Figure 15. Data of various impact angles and impact forms of different layering: (a) The morphology of L1 laminates; (b) The morphology of L2 laminates; (c) The morphology of L3 laminates; (d) The morphology of L4 laminates.

The displacement, strain, and stress attain the maximum values at 0° when the impact occurs in the normal direction of the composite material. The maximum strain of four sets of distinct bedding layers is affected by birdshot at various angles, as shown in Figure 16a. The figure indicates that the peak value of strain is greatly impacted by changes in the impact angle, with the L1 bedding strain being the only one that is least impacted. The other three bedding layers are all susceptible to changes in the impact angle. Figure 16b shows that the displacement evenly diminishes as the impact angle increases. The maximum displacement decreases dramatically around 67.5°, whereas the reduction in displacement across the four groups of distinct pavement layers matches closely.
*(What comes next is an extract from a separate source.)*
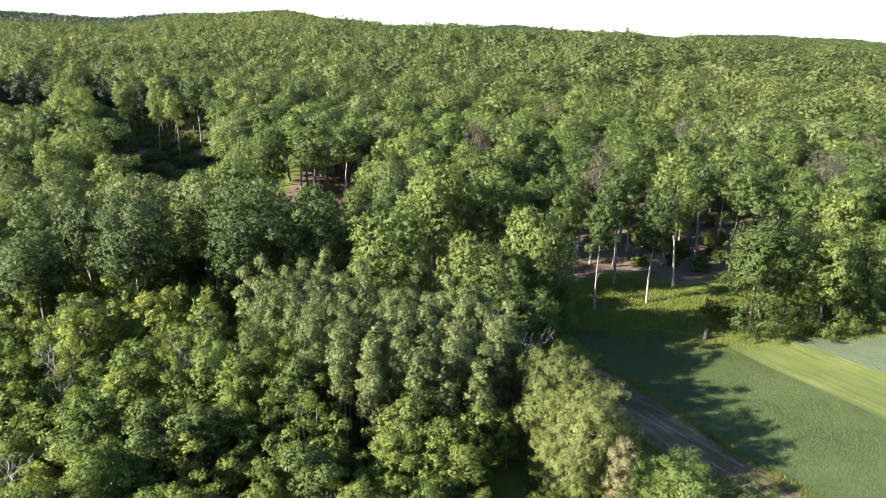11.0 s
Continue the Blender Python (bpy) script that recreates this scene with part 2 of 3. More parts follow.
def mesh_of(name, V, F, mat, smooth=False, tint=None, shade=None):
    """A mesh from an array of corners and an array of faces that all have as many corners."""
    me = bpy.data.meshes.new(name)
    V, F = np.asarray(V, np.float32), np.asarray(F, np.int32)
    k = F.shape[1]
    me.vertices.add(len(V))
    me.vertices.foreach_set("co", V.ravel())
    me.loops.add(F.size)
    me.loops.foreach_set("vertex_index", F.ravel())
    me.polygons.add(len(F))
    me.polygons.foreach_set("loop_start", np.arange(0, F.size, k, dtype=np.int32))
    if tint is not None:
        at = me.attributes.new("tint", "FLOAT", "FACE")
        at.data.foreach_set("value", np.asarray(tint, np.float32))
    if shade is not None:
        at = me.attributes.new("custom_normal", "FLOAT_VECTOR", "POINT")
        at.data.foreach_set("vector", np.asarray(shade, np.float32).ravel())
    me.update(calc_edges=True)
    me.polygons.foreach_set("use_smooth", np.full(len(F), smooth))
    me.materials.append(mat)
    return me


def grid_faces(a, b):
    i = np.arange(a * b).reshape(a, b)
    return np.stack([i[:-1, :-1], i[:-1, 1:], i[1:, 1:], i[1:, :-1]], -1).reshape(-1, 4)


def smooth_box(x, y, x0, x1, y0, y1, s):
    f = lambda v: 1 / (1 + np.exp(-np.clip(v / s, -40, 40)))
    return f(x - x0) * f(x1 - x) * f(y - y0) * f(y1 - y)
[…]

L1 and L3 paving have superior anti-bird impact performance due to minimal displacement compared to L2 and L4. Angle affects the stress beneath the four paving layers (Figure 16c). At 45° and 67.5°, the stress of the L1 paving layer drops dramatically, but the stress of the L2 paving layer remains constant with varying angles. At 0°, 22.5°, and 45°, the stress of the L3 and L4 pavement layers is larger. At an impact angle of 67.5°, the stress decreases significantly. The results obtained indicate that L1 pavement offers the best impact resistance.
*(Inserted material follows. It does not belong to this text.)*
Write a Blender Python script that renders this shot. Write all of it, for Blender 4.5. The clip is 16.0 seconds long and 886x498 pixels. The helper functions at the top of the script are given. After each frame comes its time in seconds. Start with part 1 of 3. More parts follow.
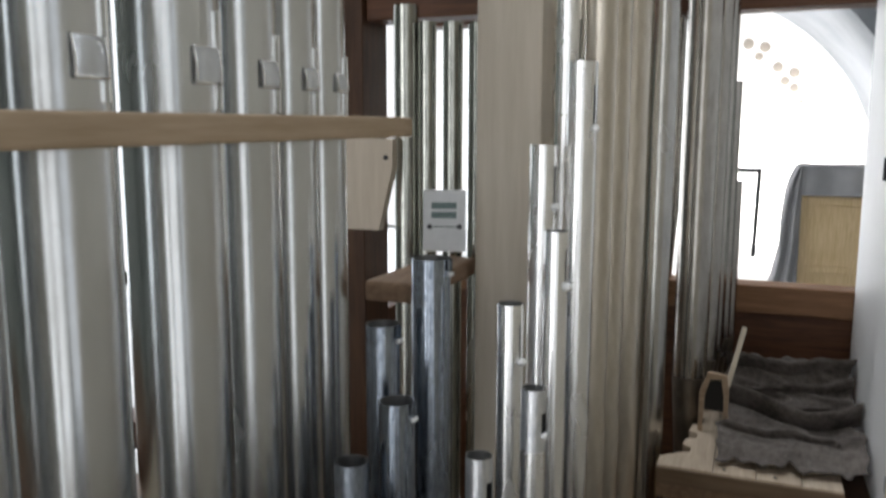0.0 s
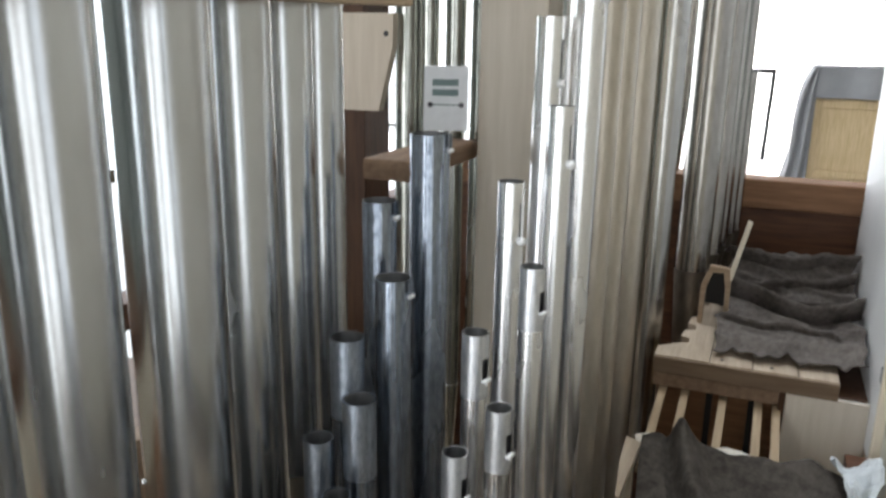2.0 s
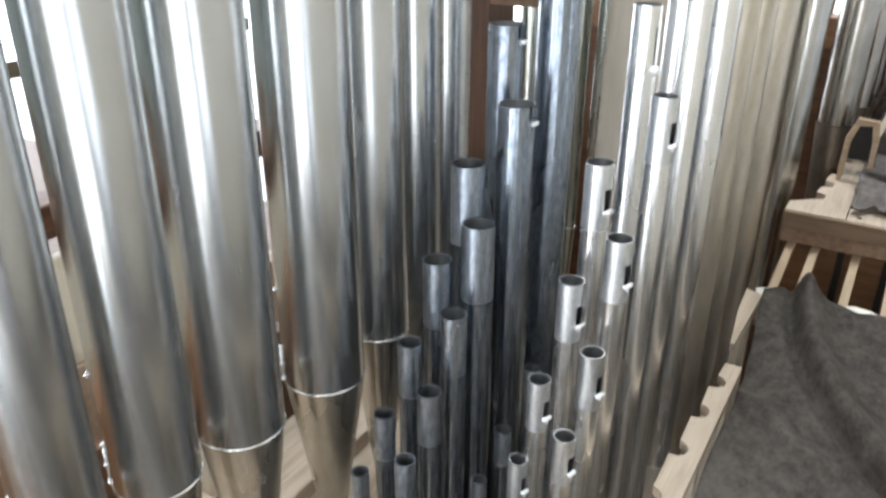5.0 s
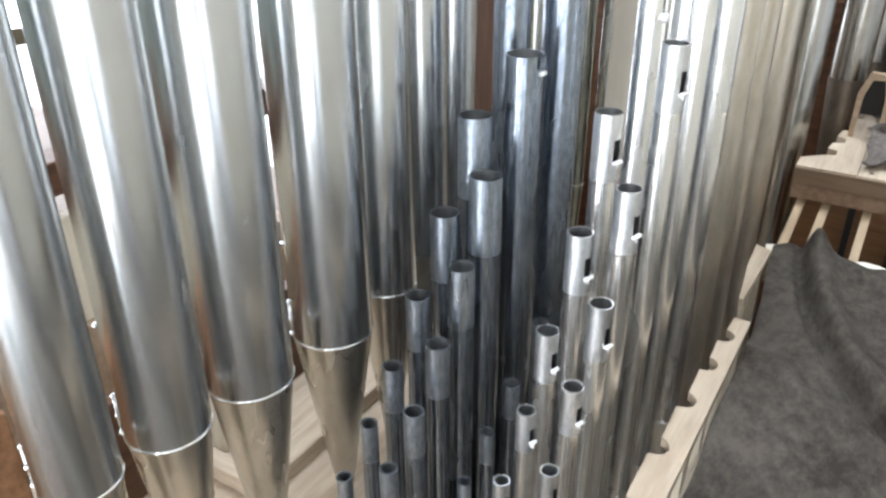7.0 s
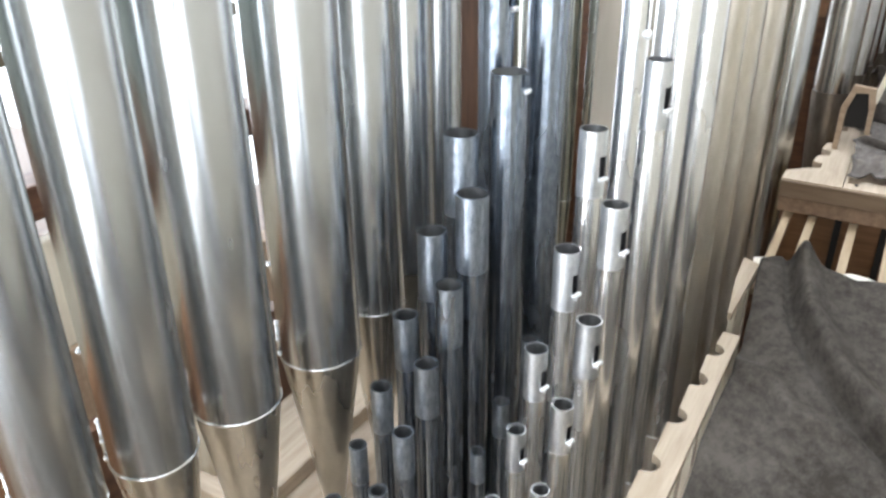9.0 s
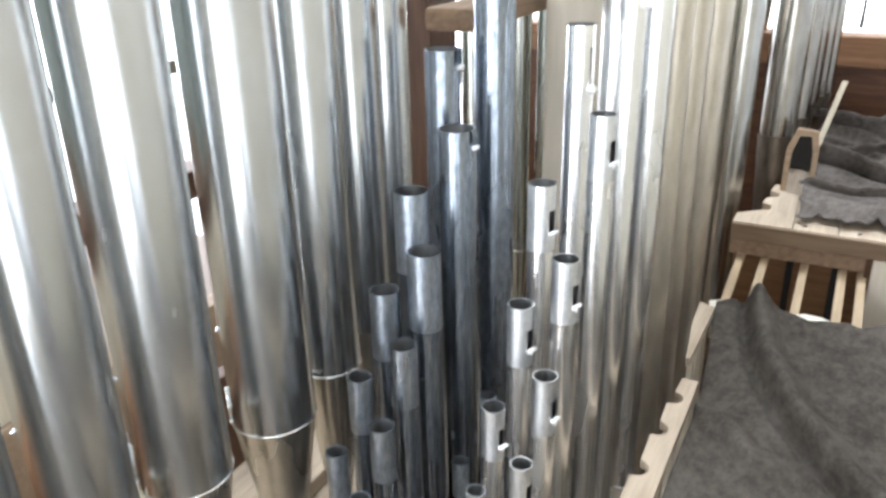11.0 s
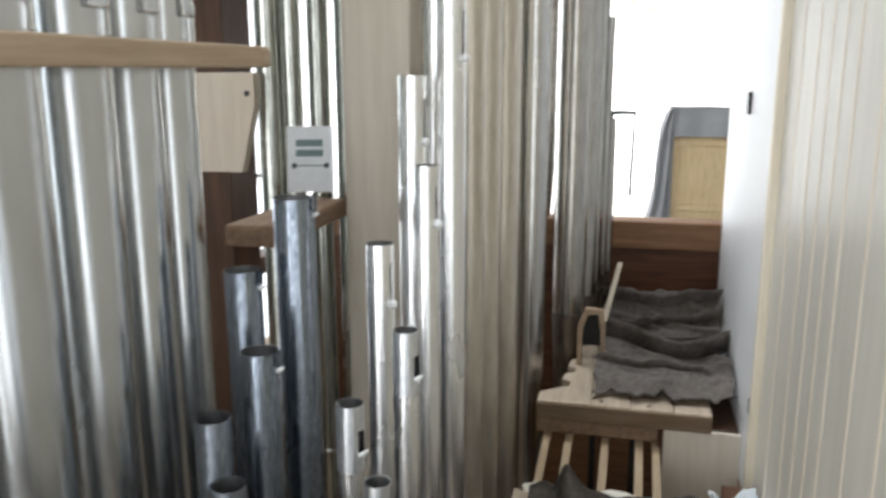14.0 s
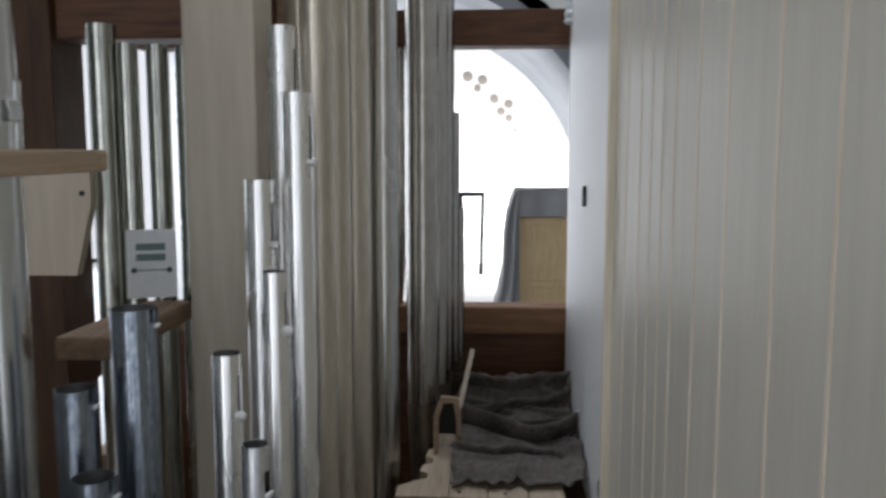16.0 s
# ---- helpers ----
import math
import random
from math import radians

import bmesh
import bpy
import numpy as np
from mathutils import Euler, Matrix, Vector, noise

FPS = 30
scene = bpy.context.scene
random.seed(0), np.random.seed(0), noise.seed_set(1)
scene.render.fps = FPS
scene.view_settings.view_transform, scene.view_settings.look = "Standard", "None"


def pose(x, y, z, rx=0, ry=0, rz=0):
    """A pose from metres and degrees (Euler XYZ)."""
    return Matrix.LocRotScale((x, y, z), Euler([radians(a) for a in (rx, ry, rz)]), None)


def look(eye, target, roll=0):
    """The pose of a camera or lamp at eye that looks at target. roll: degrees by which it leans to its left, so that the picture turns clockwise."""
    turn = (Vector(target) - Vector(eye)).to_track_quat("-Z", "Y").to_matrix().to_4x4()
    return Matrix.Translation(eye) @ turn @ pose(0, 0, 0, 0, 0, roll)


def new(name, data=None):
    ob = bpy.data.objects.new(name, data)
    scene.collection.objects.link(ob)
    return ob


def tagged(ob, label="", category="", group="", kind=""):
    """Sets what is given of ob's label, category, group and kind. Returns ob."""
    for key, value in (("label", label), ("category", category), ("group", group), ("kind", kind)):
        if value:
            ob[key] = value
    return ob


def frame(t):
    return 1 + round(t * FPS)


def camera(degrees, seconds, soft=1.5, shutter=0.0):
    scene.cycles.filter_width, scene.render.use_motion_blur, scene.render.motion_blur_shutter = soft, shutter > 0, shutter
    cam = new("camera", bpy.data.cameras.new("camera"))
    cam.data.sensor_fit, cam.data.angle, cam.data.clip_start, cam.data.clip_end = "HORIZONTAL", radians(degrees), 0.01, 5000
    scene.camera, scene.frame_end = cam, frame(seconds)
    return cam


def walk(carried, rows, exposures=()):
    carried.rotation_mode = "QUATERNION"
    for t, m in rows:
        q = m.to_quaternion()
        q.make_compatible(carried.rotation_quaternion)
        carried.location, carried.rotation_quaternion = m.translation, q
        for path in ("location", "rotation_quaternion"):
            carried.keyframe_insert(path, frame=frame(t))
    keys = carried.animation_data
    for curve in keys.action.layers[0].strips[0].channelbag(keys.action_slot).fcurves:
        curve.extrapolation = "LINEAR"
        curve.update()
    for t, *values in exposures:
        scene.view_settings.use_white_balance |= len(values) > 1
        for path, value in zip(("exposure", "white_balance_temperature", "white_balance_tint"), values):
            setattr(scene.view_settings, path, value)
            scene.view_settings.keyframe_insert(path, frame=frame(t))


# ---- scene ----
cam = camera(59.0, 16.0, soft=2.6, shutter=0.9)
# seconds, x, y, z, and the turn in degrees
PATH = [
    (0.0, 0.0000, 0.0000, 1.5000, 81.96, -0.14, 22.00),
    (0.5, 0.0034, 0.0012, 1.4894, 79.61, -0.44, 22.08),
    (1.0, 0.0022, 0.0045, 1.4804, 77.94, -0.64, 21.89),
    (1.5, 0.0016, 0.0223, 1.4693, 76.42, -0.79, 22.26),
    (2.0, -0.0011, 0.0253, 1.4607, 74.86, -0.91, 22.54),
    (2.5, -0.0010, 0.0260, 1.4494, 73.28, -0.91, 23.15),
    (3.0, -0.0034, 0.0234, 1.4388, 71.63, -0.92, 23.98),
    (3.5, -0.0037, 0.0242, 1.4312, 69.79, -0.92, 25.70),
    (4.0, -0.0059, 0.0187, 1.4290, 68.10, -0.68, 27.89),
    (4.5, -0.0050, 0.0177, 1.4255, 66.27, -0.52, 29.97),
    (5.0, -0.0056, 0.0159, 1.4178, 64.70, -0.27, 31.17),
    (7.5, -0.0041, 0.0132, 1.3978, 62.34, 0.30, 31.47),
    (8.0, -0.0049, 0.0145, 1.3989, 62.55, 0.36, 31.23),
    (10.5, 0.0020, 0.0342, 1.4052, 65.71, 1.41, 28.73),
    (11.0, 0.0043, 0.0394, 1.4109, 66.71, 1.30, 27.45),
    (11.5, 0.0068, 0.0368, 1.4140, 68.44, 1.00, 25.56),
    (12.0, 0.0051, 0.0426, 1.4289, 70.14, 0.57, 23.21),
    (12.5, 0.0027, 0.0437, 1.4485, 72.04, 0.10, 20.79),
    (13.0, 0.0049, 0.0497, 1.4583, 74.50, 0.15, 18.75),
    (13.5, 0.0071, 0.0539, 1.4689, 76.45, 0.14, 16.45),
    (14.0, 0.0090, 0.0588, 1.4783, 78.16, 0.15, 13.72),
    (14.5, 0.0105, 0.0587, 1.4842, 79.74, 0.24, 10.70),
    (15.0, 0.0140, 0.0579, 1.4922, 81.13, 0.37, 8.00),
    (15.5, 0.0147, 0.0573, 1.5002, 82.60, 0.17, 5.49),
    (16.0, 0.0155, 0.0593, 1.5119, 83.81, 0.04, 3.07),
]
EXPOSURES = ((0.0, -1.22, 6650, 11), (1.5, -0.79, 6550, 10), (2.5, -0.48, 6530, 10), (3.5, -0.11, 6420, 10), (5.0, 0.26, 6370, 10), (7.5, 0.55, 6270, 10), (10.5, 0.6, 6340, 10), (11.5, 0.55, 6370, 10),
             (12.5, 0.19, 6400, 10), (13.5, -0.2, 6500, 10), (14.5, -0.9, 6700, 10), (15.4, -1.42, 6850, 9), (16.0, -1.72, 6350, 12))
walk(cam, [(t, pose(x, y, z, rx, ry, rz)) for t, x, y, z, rx, ry, rz in PATH], EXPOSURES)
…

Figure 16. Comparison of impact data of four groups of layering at various angles: (a) Strain; (b) Displacement; (c) Stress.

5. Conclusions

This study primarily used the simulation data of carbon fiber composites with four fiber orientations. The simulation investigated the 115 g bird’s impact at various angles against carbon fiber composite panels with different fiber orientations: L1, L2, L3, and L4. The bird’s impact on the panels was studied at 22.5°, 45°, 67.5°, and 90° relative to the normal vector of the carbon fiber composite panel.

Stress, strain, displacement, and the laminates’ impact state diagram were studied to predict the failure and determine other properties. The results showed that the L1 layer exhibits a higher delamination failure rate, indicating superior impact resistance. Among the four groups of layers, the L2 layer demonstrated the least bird-impact resistance.

The failure state of carbon fiber composites depends primarily on strain and displacement. It is only weakly related to stress, as determined by comparing the strain and displacement of the four layering groups with the delamination failure. The best performance of four sets of layers follows L1, L3, L4, and L2 under the 115 g bird’s projectile impact.

The impact angle significantly influences the force exerted during bird collisions. The strain value varies depending on the angle of impact. The strain value varies insignificantly across angles, with the maximum occurring at 0°. Displacement decreases evenly as the impact angle increases. Angular variations influence the stress distribution beneath the four layers, yet no clear patterns or characteristics emerge. As a result, it is more trustworthy to examine their anti-bird impact performance considering strain and displacement.